The Federation Council of leaders of the 15 Soviet republics met Saturday to debate a government plan to raise state-set prices on food, tripling the cost of some products.

The official Tass news agency said the council, chaired by President Mikhail Gorbachev, discussed a "draft agreement on establishing a social safety net for the population and the price-setting policy."No details were released of the meeting, but earlier in the week the official government newspaper Izvestia gave details of the plan to eliminate subsidies that keep food prices low but cost the government the equivalent of at least $60 billion a year.

Izvestia said under the proposal, prices set by the central government of most basic retail products, especially food, will increase by an average of two or three times. A date for the price increase has not yet been announced.

Soviet officials have said the price reform will likely be accompanied by wage increases and other compensation, but both liberal politicians and leaders of the official labor unions have expressed concerns that the reform will bring living standards even lower.

The price reform is expected to be the first item on the agenda when the Supreme Soviet, or Parliament, convenes Monday for its regular spring session.

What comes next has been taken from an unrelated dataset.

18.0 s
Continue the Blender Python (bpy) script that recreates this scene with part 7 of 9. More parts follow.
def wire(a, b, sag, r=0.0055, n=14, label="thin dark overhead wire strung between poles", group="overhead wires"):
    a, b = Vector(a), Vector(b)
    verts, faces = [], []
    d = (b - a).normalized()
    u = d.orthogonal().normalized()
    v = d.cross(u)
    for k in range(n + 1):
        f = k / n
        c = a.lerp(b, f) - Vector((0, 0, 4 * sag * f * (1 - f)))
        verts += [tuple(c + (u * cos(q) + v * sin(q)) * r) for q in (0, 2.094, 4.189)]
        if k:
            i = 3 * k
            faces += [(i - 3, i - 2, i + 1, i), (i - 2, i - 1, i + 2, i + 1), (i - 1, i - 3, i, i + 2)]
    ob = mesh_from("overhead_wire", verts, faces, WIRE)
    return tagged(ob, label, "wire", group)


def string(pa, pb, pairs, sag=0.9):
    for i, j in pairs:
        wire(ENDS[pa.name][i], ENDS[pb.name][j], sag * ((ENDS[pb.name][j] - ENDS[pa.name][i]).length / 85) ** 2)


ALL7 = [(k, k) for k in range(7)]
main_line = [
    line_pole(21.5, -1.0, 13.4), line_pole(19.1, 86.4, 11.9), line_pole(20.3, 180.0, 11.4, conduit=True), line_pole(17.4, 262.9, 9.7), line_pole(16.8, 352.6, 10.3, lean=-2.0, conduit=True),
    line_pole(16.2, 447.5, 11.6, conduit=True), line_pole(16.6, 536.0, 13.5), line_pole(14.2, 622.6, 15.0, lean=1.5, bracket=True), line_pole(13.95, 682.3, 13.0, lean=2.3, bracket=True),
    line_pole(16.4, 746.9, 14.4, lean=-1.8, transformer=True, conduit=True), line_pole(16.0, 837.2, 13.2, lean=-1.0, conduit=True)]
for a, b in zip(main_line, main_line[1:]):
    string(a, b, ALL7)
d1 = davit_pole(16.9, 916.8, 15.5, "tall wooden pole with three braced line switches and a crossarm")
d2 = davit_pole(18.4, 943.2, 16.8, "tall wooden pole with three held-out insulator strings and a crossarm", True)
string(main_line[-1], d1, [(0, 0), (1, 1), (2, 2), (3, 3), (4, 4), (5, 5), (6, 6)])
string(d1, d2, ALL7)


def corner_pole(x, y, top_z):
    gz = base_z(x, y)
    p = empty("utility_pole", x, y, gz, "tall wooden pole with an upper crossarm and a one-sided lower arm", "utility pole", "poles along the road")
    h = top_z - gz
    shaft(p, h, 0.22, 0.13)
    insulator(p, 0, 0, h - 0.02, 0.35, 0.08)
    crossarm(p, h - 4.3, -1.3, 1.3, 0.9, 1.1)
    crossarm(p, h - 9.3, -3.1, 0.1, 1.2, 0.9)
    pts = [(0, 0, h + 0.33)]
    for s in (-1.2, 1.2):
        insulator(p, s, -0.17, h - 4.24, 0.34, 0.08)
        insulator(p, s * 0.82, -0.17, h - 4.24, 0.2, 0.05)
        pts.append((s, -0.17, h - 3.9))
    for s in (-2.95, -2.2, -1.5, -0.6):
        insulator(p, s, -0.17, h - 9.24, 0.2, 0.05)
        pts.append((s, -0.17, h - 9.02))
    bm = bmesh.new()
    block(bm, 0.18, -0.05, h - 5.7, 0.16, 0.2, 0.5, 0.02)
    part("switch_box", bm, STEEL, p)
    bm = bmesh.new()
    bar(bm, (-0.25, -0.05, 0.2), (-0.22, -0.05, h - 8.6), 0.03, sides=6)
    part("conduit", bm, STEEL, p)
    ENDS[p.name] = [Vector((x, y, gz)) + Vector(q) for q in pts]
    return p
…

Last spring, an economic reform plan proposed by then-Premier Nikolai Ryzhkov's government was defeated by the Parliament primarily because the plan began with a steep hike in the price of bread and other staples.

But under a government reorganization pushed through by Gorbachev in December, Tass said, the Parliament "no longer has legal grounds to interfere in the Cabinet's specific actions."

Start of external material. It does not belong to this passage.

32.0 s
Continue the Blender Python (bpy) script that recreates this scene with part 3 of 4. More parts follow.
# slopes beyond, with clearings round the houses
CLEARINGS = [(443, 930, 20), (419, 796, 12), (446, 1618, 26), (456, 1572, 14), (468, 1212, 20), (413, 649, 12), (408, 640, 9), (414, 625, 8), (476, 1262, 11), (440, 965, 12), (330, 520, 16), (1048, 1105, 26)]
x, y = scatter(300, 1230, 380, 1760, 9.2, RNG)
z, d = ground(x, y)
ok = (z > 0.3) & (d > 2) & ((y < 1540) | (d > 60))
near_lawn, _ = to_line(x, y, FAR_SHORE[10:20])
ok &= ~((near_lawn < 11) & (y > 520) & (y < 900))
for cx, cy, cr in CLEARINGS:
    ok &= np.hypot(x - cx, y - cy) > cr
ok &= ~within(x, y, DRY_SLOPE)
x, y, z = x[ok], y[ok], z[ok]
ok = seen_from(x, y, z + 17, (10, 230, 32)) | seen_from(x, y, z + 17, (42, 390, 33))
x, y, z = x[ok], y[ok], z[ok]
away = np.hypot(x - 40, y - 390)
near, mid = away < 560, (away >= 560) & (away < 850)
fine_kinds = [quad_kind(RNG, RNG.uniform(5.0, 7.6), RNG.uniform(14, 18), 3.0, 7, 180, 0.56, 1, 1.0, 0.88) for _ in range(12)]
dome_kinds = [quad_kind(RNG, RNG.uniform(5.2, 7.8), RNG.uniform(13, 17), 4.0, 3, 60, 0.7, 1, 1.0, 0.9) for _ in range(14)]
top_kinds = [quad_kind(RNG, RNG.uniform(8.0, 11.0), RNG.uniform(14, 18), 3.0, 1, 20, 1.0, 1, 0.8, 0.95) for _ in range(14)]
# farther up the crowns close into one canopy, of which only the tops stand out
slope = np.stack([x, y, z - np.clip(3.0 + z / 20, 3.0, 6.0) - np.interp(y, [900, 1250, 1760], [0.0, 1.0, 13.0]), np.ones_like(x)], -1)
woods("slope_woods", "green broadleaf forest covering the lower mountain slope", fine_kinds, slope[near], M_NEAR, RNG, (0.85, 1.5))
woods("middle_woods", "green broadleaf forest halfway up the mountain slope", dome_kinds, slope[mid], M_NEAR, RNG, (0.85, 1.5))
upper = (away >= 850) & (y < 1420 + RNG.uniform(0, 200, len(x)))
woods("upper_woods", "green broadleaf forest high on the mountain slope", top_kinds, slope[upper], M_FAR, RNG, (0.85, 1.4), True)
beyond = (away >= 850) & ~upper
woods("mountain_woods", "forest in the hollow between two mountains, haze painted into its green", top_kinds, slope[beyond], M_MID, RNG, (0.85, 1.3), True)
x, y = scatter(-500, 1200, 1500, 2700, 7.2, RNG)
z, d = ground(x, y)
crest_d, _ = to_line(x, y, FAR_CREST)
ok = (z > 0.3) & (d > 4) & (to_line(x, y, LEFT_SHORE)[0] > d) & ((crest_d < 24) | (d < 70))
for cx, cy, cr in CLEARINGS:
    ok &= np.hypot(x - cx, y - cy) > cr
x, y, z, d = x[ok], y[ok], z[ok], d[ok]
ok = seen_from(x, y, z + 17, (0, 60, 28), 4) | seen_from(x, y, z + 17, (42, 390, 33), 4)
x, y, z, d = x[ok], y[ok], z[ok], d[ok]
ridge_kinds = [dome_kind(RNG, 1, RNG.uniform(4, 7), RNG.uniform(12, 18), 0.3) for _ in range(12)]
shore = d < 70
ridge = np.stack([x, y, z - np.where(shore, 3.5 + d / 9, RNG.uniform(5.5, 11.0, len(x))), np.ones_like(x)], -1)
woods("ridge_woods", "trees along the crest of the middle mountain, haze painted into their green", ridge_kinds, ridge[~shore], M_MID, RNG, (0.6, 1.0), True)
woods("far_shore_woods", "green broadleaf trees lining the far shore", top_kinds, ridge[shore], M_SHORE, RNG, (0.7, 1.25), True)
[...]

Tass said the reorganization that gave Gorbachev sweeping new powers and direct control of the new Cabinet headed by Premier Valentin Pavlov will allow the government to impose its price increases.

"Undoubtedly, the forthcoming session will direct criticism both from the right and the left at the Cabinet," Tass said. "However, criticism will remain only criticism. Freeing the government of stringent parliamentary control is an encouraging condition for carrying through market reforms.

"The country is now in a position when fast, decisive and bold measures are needed. No time for debate is left."